## EXERCISE
Work out how many lines of the listing hold the string "script", then answer with that number and nothing else.

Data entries
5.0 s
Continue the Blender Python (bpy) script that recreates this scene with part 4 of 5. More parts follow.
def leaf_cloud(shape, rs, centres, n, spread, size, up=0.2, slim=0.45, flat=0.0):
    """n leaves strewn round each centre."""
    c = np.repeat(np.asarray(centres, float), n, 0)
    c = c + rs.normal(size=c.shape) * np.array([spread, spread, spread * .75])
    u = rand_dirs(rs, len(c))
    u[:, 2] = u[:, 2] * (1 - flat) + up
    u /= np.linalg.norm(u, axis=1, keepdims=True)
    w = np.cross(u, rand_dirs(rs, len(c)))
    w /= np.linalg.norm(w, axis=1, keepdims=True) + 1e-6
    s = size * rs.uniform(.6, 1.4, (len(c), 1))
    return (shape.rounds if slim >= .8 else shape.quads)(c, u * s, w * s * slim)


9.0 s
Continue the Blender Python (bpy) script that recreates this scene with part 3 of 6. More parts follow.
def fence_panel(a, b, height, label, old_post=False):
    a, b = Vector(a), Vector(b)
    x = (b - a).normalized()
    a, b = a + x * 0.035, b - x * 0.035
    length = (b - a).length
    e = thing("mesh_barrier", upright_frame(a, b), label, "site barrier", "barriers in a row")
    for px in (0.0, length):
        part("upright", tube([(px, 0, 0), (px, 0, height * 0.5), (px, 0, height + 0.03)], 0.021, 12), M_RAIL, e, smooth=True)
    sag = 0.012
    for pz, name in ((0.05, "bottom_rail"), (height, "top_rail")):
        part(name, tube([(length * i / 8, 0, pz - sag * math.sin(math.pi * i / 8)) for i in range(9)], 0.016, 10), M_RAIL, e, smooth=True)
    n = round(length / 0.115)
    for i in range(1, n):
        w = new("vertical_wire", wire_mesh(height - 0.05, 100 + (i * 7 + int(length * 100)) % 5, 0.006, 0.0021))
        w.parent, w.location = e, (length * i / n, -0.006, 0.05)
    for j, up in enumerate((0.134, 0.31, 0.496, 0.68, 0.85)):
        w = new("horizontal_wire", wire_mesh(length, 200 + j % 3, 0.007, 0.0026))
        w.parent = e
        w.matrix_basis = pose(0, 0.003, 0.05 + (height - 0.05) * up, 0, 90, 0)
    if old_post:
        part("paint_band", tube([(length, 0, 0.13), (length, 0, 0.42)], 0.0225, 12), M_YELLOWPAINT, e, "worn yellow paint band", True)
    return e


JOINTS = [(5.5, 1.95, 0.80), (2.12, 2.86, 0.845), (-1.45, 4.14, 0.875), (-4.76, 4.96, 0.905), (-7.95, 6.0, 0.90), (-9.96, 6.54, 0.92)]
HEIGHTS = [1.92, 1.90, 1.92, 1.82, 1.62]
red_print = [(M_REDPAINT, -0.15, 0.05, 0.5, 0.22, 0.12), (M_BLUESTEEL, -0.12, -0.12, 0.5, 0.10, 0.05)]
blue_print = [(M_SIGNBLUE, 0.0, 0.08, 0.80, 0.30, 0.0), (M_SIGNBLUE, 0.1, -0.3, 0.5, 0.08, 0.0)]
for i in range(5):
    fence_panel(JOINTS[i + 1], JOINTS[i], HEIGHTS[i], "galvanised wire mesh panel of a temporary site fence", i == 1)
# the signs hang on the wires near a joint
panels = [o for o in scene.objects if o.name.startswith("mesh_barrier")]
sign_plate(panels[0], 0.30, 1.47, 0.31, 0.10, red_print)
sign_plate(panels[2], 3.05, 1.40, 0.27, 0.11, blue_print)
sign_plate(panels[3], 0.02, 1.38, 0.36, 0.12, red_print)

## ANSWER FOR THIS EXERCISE
2